Privacy-Preserving Crowdsensing: Privacy Valuation, Network Effect, and Profit Maximization

In spite of the pronounced benefit brought by crowdsensing, a user would not participate in sensing without adequate incentive, indicating that effective incentive design plays a critical role in making crowdsensing a reality. In this work, we examine the impact of two conflicting factors on incentives for users' participation: 1) the concern about privacy leakage and 2) the (positive) network effect from many sensing participants. The former factor hinders privacy-aware users from participating, whereas the latter encourages users' participation. Taking into consideration both factors, we devise a privacy-preserving crowdsensing scheme, in which a reverse 'privacy' auction is first run by the crowdsensing platform to select users based on their privacy valuations and the network effect.

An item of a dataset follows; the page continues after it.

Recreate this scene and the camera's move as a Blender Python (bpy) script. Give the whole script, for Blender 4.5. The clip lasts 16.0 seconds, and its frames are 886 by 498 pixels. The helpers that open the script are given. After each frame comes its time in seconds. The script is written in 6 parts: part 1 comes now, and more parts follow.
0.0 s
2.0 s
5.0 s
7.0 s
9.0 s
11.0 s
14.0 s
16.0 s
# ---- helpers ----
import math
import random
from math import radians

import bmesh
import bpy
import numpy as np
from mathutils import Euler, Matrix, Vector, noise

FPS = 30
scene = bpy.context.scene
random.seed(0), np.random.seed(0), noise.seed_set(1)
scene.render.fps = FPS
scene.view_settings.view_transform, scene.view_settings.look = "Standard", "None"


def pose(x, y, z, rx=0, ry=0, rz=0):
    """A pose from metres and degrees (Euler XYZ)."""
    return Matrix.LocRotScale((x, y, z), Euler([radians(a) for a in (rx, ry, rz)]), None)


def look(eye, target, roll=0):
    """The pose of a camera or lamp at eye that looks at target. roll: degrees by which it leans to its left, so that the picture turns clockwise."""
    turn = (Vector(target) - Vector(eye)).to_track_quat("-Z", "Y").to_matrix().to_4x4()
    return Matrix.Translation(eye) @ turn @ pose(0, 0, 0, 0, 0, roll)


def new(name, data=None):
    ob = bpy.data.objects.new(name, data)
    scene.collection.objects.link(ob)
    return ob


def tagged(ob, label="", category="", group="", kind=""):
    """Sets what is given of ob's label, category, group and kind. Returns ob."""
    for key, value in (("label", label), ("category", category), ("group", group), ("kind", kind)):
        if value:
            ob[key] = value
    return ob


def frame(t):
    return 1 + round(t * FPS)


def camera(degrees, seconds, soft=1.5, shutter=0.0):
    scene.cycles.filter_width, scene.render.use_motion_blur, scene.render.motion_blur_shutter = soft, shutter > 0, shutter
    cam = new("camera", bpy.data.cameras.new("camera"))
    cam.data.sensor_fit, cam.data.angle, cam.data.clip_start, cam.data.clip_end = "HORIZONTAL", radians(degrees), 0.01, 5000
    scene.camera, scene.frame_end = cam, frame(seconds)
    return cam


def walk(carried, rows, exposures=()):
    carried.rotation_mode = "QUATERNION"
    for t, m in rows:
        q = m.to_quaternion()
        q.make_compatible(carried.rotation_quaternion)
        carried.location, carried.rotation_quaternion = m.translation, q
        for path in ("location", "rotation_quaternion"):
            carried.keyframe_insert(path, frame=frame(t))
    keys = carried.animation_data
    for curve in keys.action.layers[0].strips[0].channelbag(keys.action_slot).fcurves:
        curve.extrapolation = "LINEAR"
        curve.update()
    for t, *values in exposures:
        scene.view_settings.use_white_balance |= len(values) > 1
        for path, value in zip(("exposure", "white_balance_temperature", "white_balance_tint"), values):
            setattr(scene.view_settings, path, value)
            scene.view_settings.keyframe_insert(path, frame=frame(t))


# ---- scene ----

Then the trusted platform carries out differentially private data aggregation over the collected data such that the released sensing result remains useful for the task agent, while all participants' data privacy is guaranteed. A natural objective here is then to maximize the profit of the task agent, i.e., the difference between its utility and the total reward to the participants. To this end, the platform utilizes a random-sampling based mechanism for the 'privacy' auction, followed by a Laplace mechanism for data aggregation. We show that this auction mechanism design is 4-competitive, and further it exhibits desirable properties, including individual rationality, truthfulness, computational efficiency. Simulation results corroborate the theoretical properties of the proposed privacy-preserving crowdsensing scheme.